Search code examples
pythondata-structuresinformation-retrievalinverted-index

Inverted Index where I can save a tuple of the word along with an id of where it came from


I have created the following class to implement an inverted index in Python. I read questions from the quora question pair challenge. The questions are in this form:

---------------------------
qid  |question         
---------------------------
  1  |Why do we exist?
  2  |Is there life on Mars?
  3  |What happens after death?
  4  |Why are bananas yellow?

The problem is that I want the qid to get passed along with each word inside the inverted index so that I know after it gets created which question each word comes from, and access it easily.

class Index:
    """ Inverted index datastructure """

    def __init__(self):
        self.index = defaultdict(list)
        self.documents = {}
        self.__unique_id = 0


    def lookup(self, word):
        """
        Lookup a word in the index
        """
        word = word.lower()
        if self.stemmer:
            word = self.stemmer.stem(word)

        return [self.documents.get(id, None) for id in self.index.get(word)]
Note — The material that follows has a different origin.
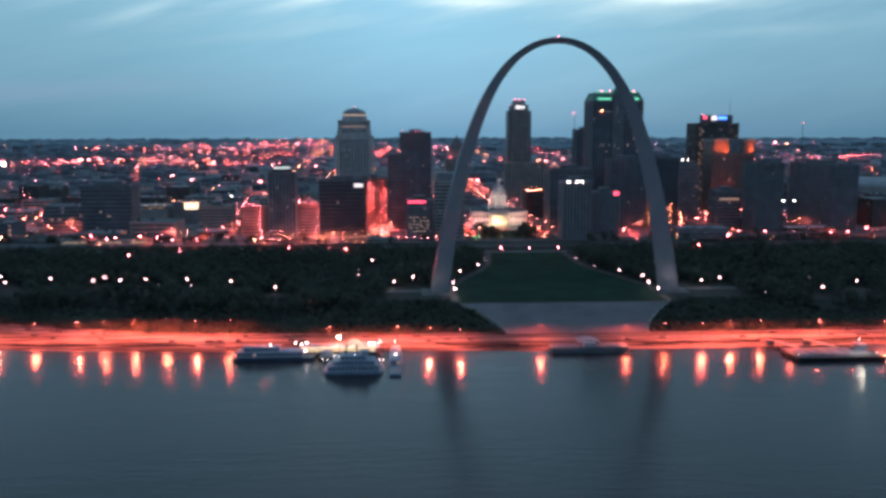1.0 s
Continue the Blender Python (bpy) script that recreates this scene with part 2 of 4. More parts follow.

    def addProcessed(self, words):
        """
        Add a document string to the index
        """
        for word in words:
            if self.__unique_id not in self.index[word]:
                self.index[word].append(self.__unique_id)

        self.documents[self.__unique_id] = words
        self.__unique_id += 1

How could I implement this in my above data structure?


Solution

  • A straightforward way to get qid into your index is to write Index.addProcessed to receive qid as a second argument and include that in the value set for unique_id key in the documents.

    def addProcessed(self, words, qid):
        #...
        self.documents[self.__unique_id] = (words, qid)
        self.__unique_id += 1
    

    Index.lookup will then return a list of tuples consisting of words and their question id.